**Exercise directions:** Write out each line that follows exactly as it stands, without the pictures.

**Stored data:**
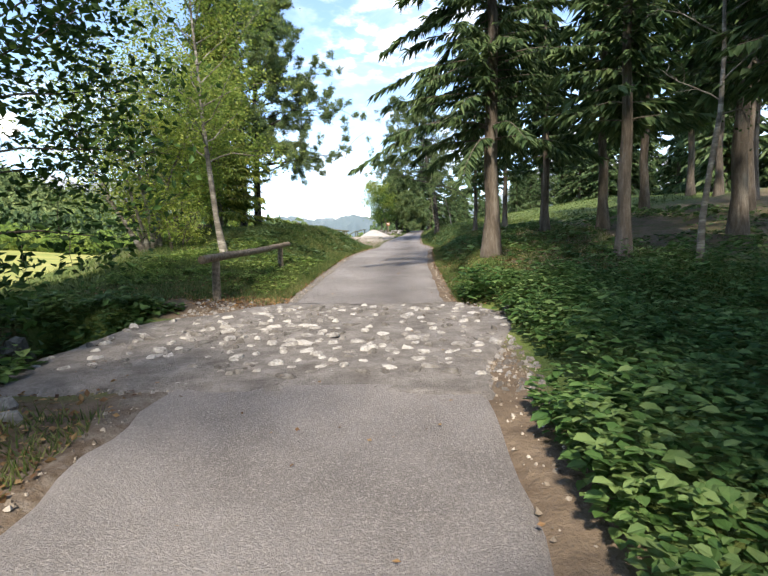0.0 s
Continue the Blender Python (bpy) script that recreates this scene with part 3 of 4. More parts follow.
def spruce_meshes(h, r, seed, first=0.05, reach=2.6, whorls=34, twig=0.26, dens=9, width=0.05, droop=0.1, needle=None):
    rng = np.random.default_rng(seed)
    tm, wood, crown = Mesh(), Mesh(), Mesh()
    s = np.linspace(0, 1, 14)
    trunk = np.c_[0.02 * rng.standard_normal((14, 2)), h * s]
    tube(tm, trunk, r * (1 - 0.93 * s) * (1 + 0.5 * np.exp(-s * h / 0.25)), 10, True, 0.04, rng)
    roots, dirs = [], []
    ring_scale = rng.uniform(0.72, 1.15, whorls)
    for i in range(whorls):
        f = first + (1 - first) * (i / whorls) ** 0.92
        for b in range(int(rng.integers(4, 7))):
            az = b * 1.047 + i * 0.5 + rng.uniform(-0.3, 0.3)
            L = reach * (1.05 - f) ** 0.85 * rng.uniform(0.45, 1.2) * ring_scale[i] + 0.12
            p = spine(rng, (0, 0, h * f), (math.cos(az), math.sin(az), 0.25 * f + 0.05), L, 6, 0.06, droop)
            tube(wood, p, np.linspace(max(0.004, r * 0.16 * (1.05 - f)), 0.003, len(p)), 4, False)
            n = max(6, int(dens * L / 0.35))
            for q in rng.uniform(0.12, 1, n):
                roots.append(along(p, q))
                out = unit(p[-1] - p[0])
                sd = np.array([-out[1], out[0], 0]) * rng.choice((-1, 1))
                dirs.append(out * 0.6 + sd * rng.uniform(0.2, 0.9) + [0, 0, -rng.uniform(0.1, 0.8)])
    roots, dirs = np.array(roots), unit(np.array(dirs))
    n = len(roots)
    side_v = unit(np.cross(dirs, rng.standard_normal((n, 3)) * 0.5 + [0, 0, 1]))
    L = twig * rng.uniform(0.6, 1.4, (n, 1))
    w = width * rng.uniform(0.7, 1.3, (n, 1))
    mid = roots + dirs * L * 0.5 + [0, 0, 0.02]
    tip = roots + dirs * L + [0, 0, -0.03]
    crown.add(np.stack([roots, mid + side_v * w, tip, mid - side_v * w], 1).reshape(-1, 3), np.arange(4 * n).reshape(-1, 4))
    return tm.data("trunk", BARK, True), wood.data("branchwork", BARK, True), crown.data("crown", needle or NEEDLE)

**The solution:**
0.0 s
Continue the Blender Python (bpy) script that recreates this scene with part 3 of 4. More parts follow.
def spruce_meshes(h, r, seed, first=0.05, reach=2.6, whorls=34, twig=0.26, dens=9, width=0.05, droop=0.1, needle=None):
    rng = np.random.default_rng(seed)
    tm, wood, crown = Mesh(), Mesh(), Mesh()
    s = np.linspace(0, 1, 14)
    trunk = np.c_[0.02 * rng.standard_normal((14, 2)), h * s]
    tube(tm, trunk, r * (1 - 0.93 * s) * (1 + 0.5 * np.exp(-s * h / 0.25)), 10, True, 0.04, rng)
    roots, dirs = [], []
    ring_scale = rng.uniform(0.72, 1.15, whorls)
    for i in range(whorls):
        f = first + (1 - first) * (i / whorls) ** 0.92
        for b in range(int(rng.integers(4, 7))):
            az = b * 1.047 + i * 0.5 + rng.uniform(-0.3, 0.3)
            L = reach * (1.05 - f) ** 0.85 * rng.uniform(0.45, 1.2) * ring_scale[i] + 0.12
            p = spine(rng, (0, 0, h * f), (math.cos(az), math.sin(az), 0.25 * f + 0.05), L, 6, 0.06, droop)
            tube(wood, p, np.linspace(max(0.004, r * 0.16 * (1.05 - f)), 0.003, len(p)), 4, False)
            n = max(6, int(dens * L / 0.35))
            for q in rng.uniform(0.12, 1, n):
                roots.append(along(p, q))
                out = unit(p[-1] - p[0])
                sd = np.array([-out[1], out[0], 0]) * rng.choice((-1, 1))
                dirs.append(out * 0.6 + sd * rng.uniform(0.2, 0.9) + [0, 0, -rng.uniform(0.1, 0.8)])
    roots, dirs = np.array(roots), unit(np.array(dirs))
    n = len(roots)
    side_v = unit(np.cross(dirs, rng.standard_normal((n, 3)) * 0.5 + [0, 0, 1]))
    L = twig * rng.uniform(0.6, 1.4, (n, 1))
    w = width * rng.uniform(0.7, 1.3, (n, 1))
    mid = roots + dirs * L * 0.5 + [0, 0, 0.02]
    tip = roots + dirs * L + [0, 0, -0.03]
    crown.add(np.stack([roots, mid + side_v * w, tip, mid - side_v * w], 1).reshape(-1, 3), np.arange(4 * n).reshape(-1, 4))
    return tm.data("trunk", BARK, True), wood.data("branchwork", BARK, True), crown.data("crown", needle or NEEDLE)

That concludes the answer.